- RECORDS SUPPLIED -
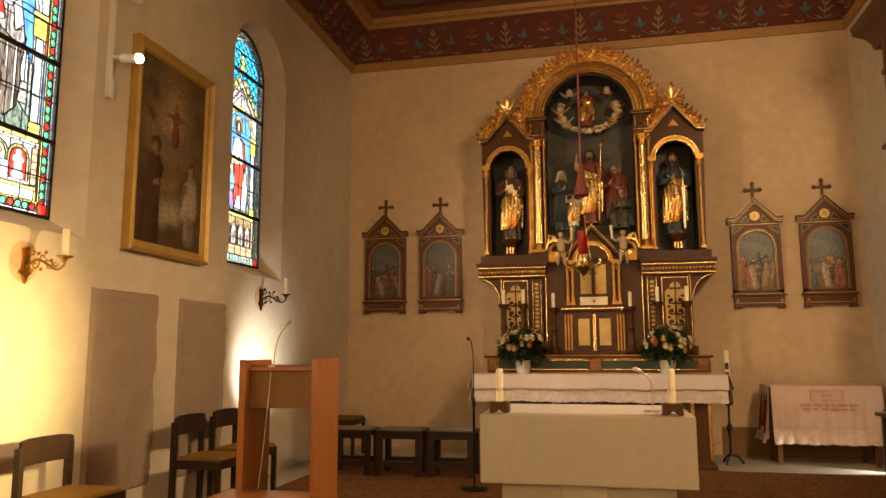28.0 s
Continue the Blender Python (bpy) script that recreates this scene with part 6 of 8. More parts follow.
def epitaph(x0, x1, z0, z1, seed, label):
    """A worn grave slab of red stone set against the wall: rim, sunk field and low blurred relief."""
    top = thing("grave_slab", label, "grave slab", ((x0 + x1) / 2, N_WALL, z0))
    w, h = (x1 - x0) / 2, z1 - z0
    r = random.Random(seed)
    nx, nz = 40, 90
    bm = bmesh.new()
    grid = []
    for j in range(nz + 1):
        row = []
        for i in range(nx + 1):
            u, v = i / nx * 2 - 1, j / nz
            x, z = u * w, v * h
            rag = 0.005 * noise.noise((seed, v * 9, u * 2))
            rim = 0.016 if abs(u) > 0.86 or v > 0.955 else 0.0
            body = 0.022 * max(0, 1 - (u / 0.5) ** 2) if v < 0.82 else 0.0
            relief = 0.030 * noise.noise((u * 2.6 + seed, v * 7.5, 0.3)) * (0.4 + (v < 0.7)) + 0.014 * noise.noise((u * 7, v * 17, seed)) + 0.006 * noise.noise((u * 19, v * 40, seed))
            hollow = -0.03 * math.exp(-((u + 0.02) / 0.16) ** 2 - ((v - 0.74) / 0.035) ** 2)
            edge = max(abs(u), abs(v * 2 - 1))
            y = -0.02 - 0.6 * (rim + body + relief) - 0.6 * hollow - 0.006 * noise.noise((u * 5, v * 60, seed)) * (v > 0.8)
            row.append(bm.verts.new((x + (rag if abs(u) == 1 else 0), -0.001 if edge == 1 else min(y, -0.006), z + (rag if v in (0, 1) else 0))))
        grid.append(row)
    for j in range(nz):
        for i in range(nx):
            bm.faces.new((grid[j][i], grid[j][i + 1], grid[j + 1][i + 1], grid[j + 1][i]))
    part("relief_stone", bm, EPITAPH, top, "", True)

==

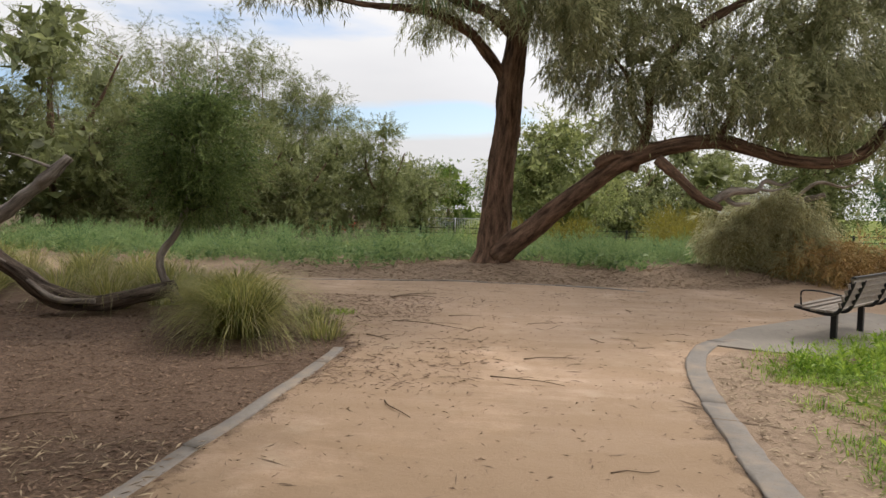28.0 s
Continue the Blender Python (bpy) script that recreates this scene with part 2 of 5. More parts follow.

- WHAT TO PRODUCE -
Return only the number of lines in the data above that include the word "scene".

- COMPLETE ANSWER -
2